══ Source material

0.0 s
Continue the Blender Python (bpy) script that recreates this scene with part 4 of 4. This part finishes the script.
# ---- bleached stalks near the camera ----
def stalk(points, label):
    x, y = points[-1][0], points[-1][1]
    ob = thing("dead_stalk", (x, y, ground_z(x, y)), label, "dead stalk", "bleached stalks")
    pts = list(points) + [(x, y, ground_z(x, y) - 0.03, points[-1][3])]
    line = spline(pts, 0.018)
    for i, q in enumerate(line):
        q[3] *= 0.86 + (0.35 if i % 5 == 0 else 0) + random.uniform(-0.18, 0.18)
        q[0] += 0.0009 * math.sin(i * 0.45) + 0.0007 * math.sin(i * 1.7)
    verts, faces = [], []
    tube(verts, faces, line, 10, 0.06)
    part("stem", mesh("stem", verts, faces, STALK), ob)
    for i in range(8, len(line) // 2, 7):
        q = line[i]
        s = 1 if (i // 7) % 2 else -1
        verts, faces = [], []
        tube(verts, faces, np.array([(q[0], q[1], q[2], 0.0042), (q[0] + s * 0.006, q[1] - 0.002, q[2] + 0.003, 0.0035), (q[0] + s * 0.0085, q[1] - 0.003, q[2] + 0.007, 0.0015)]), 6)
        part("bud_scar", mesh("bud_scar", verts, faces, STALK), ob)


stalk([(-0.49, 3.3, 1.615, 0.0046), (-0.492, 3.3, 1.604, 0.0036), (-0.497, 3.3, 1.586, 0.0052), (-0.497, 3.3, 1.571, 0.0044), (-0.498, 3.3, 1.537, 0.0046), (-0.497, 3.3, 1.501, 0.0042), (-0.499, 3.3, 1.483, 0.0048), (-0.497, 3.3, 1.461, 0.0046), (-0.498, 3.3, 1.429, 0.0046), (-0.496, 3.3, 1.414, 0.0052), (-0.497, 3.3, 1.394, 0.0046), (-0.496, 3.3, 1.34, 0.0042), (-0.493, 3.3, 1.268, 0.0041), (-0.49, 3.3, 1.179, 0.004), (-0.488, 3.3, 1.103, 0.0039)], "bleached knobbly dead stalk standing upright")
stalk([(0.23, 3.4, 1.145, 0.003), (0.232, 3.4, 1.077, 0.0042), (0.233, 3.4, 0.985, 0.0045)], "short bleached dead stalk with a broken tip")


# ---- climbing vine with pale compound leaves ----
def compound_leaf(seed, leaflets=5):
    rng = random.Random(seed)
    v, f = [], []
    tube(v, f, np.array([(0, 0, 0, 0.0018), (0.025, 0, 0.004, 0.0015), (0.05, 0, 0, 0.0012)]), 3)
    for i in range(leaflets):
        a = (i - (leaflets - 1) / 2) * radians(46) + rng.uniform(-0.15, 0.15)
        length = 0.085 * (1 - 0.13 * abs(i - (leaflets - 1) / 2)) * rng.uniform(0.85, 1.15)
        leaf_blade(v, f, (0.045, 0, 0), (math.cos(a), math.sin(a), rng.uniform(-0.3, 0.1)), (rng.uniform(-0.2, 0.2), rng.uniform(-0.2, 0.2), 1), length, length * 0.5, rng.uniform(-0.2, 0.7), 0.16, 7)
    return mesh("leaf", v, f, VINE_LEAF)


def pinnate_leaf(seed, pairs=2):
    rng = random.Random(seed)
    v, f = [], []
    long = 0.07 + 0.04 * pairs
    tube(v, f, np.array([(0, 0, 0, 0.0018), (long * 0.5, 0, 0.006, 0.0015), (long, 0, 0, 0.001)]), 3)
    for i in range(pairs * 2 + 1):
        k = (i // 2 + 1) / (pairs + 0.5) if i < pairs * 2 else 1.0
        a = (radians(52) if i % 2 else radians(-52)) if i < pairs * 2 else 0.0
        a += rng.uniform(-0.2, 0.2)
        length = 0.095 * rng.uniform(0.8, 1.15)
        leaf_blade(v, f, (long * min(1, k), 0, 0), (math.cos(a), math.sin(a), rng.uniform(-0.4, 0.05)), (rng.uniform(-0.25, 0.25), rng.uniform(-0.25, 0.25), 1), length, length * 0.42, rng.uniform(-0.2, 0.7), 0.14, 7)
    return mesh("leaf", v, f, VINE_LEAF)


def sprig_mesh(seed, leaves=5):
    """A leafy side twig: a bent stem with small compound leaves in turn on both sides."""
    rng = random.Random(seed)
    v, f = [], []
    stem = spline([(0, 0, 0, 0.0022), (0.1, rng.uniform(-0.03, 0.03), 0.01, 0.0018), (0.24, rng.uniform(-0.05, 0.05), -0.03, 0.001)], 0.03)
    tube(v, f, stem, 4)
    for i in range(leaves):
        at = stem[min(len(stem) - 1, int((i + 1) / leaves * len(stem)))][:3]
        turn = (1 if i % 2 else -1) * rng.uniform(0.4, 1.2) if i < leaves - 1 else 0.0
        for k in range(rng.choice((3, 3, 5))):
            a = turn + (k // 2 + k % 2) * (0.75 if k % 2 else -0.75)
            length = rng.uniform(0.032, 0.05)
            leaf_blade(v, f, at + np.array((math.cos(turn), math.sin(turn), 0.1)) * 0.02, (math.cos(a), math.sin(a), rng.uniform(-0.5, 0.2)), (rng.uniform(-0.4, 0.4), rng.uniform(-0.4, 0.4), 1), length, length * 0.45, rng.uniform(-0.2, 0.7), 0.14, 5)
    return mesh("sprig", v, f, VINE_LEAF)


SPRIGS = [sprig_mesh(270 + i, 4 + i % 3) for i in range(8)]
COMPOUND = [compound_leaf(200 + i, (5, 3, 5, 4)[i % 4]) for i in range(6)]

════

**What to produce**. Take every line from the data that contains the word "part".

**Result of this exercise**.
Continue the Blender Python (bpy) script that recreates this scene with part 4 of 4. This part finishes the script.
    part("stem", mesh("stem", verts, faces, STALK), ob)
        part("bud_scar", mesh("bud_scar", verts, faces, STALK), ob)